WORK TO BE COMPLETED:
It is required that all of the data be written out exactly.

---*---

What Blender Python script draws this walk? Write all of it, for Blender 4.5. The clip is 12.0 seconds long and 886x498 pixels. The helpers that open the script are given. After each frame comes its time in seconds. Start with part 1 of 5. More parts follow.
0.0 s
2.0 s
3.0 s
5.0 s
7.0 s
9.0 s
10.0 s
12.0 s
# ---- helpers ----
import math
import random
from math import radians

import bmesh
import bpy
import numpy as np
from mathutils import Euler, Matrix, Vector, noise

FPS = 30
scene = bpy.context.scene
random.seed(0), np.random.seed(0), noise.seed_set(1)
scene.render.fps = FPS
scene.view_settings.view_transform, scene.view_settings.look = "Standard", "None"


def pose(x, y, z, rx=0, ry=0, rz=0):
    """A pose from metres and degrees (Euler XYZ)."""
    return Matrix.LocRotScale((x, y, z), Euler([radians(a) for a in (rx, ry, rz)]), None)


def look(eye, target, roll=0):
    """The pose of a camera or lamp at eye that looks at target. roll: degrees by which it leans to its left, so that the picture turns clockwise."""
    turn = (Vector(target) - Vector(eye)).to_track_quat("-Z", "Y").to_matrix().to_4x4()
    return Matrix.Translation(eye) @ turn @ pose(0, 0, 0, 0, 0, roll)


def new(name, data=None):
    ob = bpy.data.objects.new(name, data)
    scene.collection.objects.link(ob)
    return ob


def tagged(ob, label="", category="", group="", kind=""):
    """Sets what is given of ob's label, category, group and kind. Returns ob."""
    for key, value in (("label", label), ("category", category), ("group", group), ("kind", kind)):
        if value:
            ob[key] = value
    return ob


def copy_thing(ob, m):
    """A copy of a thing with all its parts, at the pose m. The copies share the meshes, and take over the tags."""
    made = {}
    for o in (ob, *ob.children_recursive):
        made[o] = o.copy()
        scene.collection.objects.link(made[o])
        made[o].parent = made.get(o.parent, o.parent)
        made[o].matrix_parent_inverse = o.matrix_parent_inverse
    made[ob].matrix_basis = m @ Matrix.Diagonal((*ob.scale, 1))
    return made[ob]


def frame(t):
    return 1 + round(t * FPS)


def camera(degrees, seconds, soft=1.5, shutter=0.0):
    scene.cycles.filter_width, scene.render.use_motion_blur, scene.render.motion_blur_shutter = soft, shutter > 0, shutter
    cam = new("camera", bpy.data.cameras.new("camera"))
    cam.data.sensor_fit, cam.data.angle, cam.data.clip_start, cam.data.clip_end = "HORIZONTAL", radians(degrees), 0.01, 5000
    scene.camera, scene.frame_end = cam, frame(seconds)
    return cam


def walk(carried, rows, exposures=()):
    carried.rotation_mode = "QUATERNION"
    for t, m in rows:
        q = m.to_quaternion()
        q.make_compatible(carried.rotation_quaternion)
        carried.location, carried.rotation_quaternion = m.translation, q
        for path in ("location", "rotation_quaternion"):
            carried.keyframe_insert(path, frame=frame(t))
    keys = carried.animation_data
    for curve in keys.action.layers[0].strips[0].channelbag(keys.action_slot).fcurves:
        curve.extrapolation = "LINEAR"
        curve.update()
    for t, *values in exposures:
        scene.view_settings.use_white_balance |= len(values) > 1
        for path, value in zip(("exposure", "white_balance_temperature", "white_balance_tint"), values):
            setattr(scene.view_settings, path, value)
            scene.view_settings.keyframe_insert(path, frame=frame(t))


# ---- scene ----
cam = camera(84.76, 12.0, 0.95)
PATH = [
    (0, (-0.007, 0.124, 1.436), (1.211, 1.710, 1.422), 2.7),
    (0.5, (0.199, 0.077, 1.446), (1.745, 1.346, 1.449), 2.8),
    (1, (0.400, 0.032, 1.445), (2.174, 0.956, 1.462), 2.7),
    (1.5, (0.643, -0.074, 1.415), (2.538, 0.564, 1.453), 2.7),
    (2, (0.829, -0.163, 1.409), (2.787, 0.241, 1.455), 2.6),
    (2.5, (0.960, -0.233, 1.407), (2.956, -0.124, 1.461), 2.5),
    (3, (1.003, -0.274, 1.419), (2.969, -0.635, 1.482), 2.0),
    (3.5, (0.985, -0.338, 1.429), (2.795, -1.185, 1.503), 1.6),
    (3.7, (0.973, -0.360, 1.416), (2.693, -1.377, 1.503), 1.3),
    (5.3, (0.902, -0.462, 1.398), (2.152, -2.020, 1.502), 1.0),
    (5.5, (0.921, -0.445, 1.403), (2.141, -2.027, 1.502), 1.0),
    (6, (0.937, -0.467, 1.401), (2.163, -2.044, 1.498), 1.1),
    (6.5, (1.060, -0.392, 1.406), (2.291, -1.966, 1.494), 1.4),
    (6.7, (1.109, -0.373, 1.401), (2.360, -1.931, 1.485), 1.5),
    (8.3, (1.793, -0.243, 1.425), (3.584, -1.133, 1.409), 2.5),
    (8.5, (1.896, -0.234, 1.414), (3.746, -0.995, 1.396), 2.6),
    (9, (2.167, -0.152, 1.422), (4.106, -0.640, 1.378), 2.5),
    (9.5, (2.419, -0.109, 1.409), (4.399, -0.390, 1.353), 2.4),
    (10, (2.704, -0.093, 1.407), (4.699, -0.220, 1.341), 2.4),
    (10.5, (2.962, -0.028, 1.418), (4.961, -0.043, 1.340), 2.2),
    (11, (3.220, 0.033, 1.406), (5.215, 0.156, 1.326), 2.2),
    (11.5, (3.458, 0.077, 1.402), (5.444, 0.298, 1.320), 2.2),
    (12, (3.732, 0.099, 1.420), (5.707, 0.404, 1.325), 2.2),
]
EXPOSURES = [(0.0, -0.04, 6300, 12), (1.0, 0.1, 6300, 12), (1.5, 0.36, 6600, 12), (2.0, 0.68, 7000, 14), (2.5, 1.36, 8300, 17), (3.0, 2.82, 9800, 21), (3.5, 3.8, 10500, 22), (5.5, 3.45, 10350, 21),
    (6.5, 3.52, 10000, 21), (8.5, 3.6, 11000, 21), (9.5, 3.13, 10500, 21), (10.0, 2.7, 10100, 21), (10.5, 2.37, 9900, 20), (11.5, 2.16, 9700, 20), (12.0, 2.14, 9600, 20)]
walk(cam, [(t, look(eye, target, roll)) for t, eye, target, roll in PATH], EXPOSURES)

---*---

FINAL RESULT:
What Blender Python script draws this walk? Write all of it, for Blender 4.5. The clip is 12.0 seconds long and 886x498 pixels. The helpers that open the script are given. After each frame comes its time in seconds. Start with part 1 of 5. More parts follow.
0.0 s
2.0 s
3.0 s
5.0 s
7.0 s
9.0 s
10.0 s
12.0 s
# ---- helpers ----
import math
import random
from math import radians

import bmesh
import bpy
import numpy as np
from mathutils import Euler, Matrix, Vector, noise

FPS = 30
scene = bpy.context.scene
random.seed(0), np.random.seed(0), noise.seed_set(1)
scene.render.fps = FPS
scene.view_settings.view_transform, scene.view_settings.look = "Standard", "None"


def pose(x, y, z, rx=0, ry=0, rz=0):
    """A pose from metres and degrees (Euler XYZ)."""
    return Matrix.LocRotScale((x, y, z), Euler([radians(a) for a in (rx, ry, rz)]), None)


def look(eye, target, roll=0):
    """The pose of a camera or lamp at eye that looks at target. roll: degrees by which it leans to its left, so that the picture turns clockwise."""
    turn = (Vector(target) - Vector(eye)).to_track_quat("-Z", "Y").to_matrix().to_4x4()
    return Matrix.Translation(eye) @ turn @ pose(0, 0, 0, 0, 0, roll)


def new(name, data=None):
    ob = bpy.data.objects.new(name, data)
    scene.collection.objects.link(ob)
    return ob


def tagged(ob, label="", category="", group="", kind=""):
    """Sets what is given of ob's label, category, group and kind. Returns ob."""
    for key, value in (("label", label), ("category", category), ("group", group), ("kind", kind)):
        if value:
            ob[key] = value
    return ob


def copy_thing(ob, m):
    """A copy of a thing with all its parts, at the pose m. The copies share the meshes, and take over the tags."""
    made = {}
    for o in (ob, *ob.children_recursive):
        made[o] = o.copy()
        scene.collection.objects.link(made[o])
        made[o].parent = made.get(o.parent, o.parent)
        made[o].matrix_parent_inverse = o.matrix_parent_inverse
    made[ob].matrix_basis = m @ Matrix.Diagonal((*ob.scale, 1))
    return made[ob]


def frame(t):
    return 1 + round(t * FPS)


def camera(degrees, seconds, soft=1.5, shutter=0.0):
    scene.cycles.filter_width, scene.render.use_motion_blur, scene.render.motion_blur_shutter = soft, shutter > 0, shutter
    cam = new("camera", bpy.data.cameras.new("camera"))
    cam.data.sensor_fit, cam.data.angle, cam.data.clip_start, cam.data.clip_end = "HORIZONTAL", radians(degrees), 0.01, 5000
    scene.camera, scene.frame_end = cam, frame(seconds)
    return cam


def walk(carried, rows, exposures=()):
    carried.rotation_mode = "QUATERNION"
    for t, m in rows:
        q = m.to_quaternion()
        q.make_compatible(carried.rotation_quaternion)
        carried.location, carried.rotation_quaternion = m.translation, q
        for path in ("location", "rotation_quaternion"):
            carried.keyframe_insert(path, frame=frame(t))
    keys = carried.animation_data
    for curve in keys.action.layers[0].strips[0].channelbag(keys.action_slot).fcurves:
        curve.extrapolation = "LINEAR"
        curve.update()
    for t, *values in exposures:
        scene.view_settings.use_white_balance |= len(values) > 1
        for path, value in zip(("exposure", "white_balance_temperature", "white_balance_tint"), values):
            setattr(scene.view_settings, path, value)
            scene.view_settings.keyframe_insert(path, frame=frame(t))


# ---- scene ----
cam = camera(84.76, 12.0, 0.95)
PATH = [
    (0, (-0.007, 0.124, 1.436), (1.211, 1.710, 1.422), 2.7),
    (0.5, (0.199, 0.077, 1.446), (1.745, 1.346, 1.449), 2.8),
    (1, (0.400, 0.032, 1.445), (2.174, 0.956, 1.462), 2.7),
    (1.5, (0.643, -0.074, 1.415), (2.538, 0.564, 1.453), 2.7),
    (2, (0.829, -0.163, 1.409), (2.787, 0.241, 1.455), 2.6),
    (2.5, (0.960, -0.233, 1.407), (2.956, -0.124, 1.461), 2.5),
    (3, (1.003, -0.274, 1.419), (2.969, -0.635, 1.482), 2.0),
    (3.5, (0.985, -0.338, 1.429), (2.795, -1.185, 1.503), 1.6),
    (3.7, (0.973, -0.360, 1.416), (2.693, -1.377, 1.503), 1.3),
    (5.3, (0.902, -0.462, 1.398), (2.152, -2.020, 1.502), 1.0),
    (5.5, (0.921, -0.445, 1.403), (2.141, -2.027, 1.502), 1.0),
    (6, (0.937, -0.467, 1.401), (2.163, -2.044, 1.498), 1.1),
    (6.5, (1.060, -0.392, 1.406), (2.291, -1.966, 1.494), 1.4),
    (6.7, (1.109, -0.373, 1.401), (2.360, -1.931, 1.485), 1.5),
    (8.3, (1.793, -0.243, 1.425), (3.584, -1.133, 1.409), 2.5),
    (8.5, (1.896, -0.234, 1.414), (3.746, -0.995, 1.396), 2.6),
    (9, (2.167, -0.152, 1.422), (4.106, -0.640, 1.378), 2.5),
    (9.5, (2.419, -0.109, 1.409), (4.399, -0.390, 1.353), 2.4),
    (10, (2.704, -0.093, 1.407), (4.699, -0.220, 1.341), 2.4),
    (10.5, (2.962, -0.028, 1.418), (4.961, -0.043, 1.340), 2.2),
    (11, (3.220, 0.033, 1.406), (5.215, 0.156, 1.326), 2.2),
    (11.5, (3.458, 0.077, 1.402), (5.444, 0.298, 1.320), 2.2),
    (12, (3.732, 0.099, 1.420), (5.707, 0.404, 1.325), 2.2),
]
EXPOSURES = [(0.0, -0.04, 6300, 12), (1.0, 0.1, 6300, 12), (1.5, 0.36, 6600, 12), (2.0, 0.68, 7000, 14), (2.5, 1.36, 8300, 17), (3.0, 2.82, 9800, 21), (3.5, 3.8, 10500, 22), (5.5, 3.45, 10350, 21),
    (6.5, 3.52, 10000, 21), (8.5, 3.6, 11000, 21), (9.5, 3.13, 10500, 21), (10.0, 2.7, 10100, 21), (10.5, 2.37, 9900, 20), (11.5, 2.16, 9700, 20), (12.0, 2.14, 9600, 20)]
walk(cam, [(t, look(eye, target, roll)) for t, eye, target, roll in PATH], EXPOSURES)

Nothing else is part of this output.